An increase in GPS ‘attacks’ has been causing some concern amongst the scientific community. GPS, whilst a highly accurate and reliable system of transmitting time and positing information, relies on very weak signals that are being hampered by interference from the Earth.
Both unintentional interference such as from pirate radio stations or intentional deliberate ‘jamming’ by criminals is still rare but as technology that can hamper GPS signals becomes more readily available, the situation is expected to get worse.
And while the effects of signal failure of the GPS system may have obvious results for people who use it for navigation (ending up in the wrong location or getting lost) it could have more serious and profound repercussions for the technologies that rely on GPS for time signals.
As so many technologies now rely on GPS timing signals from telephone networks, the internet, banking and traffic lights and even our power grid any signal failure no matter how briefly, could cause serious problems.
The main problem with the GPS signal is that it is very weak and as it comes from space bound satellites, little can be done to boost the signal so any similar frequency being broadcast in a local area can easily drown out GPS.

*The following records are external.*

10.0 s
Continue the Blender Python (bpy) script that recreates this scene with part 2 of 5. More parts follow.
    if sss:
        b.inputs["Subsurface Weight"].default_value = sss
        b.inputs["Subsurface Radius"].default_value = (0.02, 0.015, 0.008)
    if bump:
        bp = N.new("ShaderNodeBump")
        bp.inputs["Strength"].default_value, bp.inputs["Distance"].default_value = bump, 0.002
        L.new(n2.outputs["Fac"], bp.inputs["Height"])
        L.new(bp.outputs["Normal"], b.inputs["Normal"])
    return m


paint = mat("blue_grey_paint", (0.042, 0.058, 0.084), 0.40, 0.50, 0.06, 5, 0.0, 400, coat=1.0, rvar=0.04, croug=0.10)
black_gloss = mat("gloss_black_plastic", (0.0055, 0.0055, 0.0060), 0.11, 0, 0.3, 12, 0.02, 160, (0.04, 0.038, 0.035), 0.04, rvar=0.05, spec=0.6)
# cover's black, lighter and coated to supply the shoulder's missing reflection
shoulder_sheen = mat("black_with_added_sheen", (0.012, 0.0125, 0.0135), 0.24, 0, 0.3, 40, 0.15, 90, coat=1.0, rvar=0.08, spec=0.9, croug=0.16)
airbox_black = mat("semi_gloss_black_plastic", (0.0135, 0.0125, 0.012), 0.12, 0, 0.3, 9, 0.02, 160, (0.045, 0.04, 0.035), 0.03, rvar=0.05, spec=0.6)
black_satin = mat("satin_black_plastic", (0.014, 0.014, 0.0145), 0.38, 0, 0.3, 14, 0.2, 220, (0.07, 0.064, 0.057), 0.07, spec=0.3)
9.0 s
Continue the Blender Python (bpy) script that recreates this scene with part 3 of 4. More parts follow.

However, GPS is not the only accurate and secure method of receiving the time from an atomic clock source. Many national physics laboratories from across the globe broadcast atomic clock signals via radio waves (usually long wave). In the USA these signals are broadcast by NIST (National Institute for Standards and Time (known as WWVB) whilst in the UK, it’s MSF signal is broadcast by NPL (National Physical Laboratory).
Dual time servers that can receive both signals are available and are a safer bet for any high technology company that can’t afford to risk losing a time signal.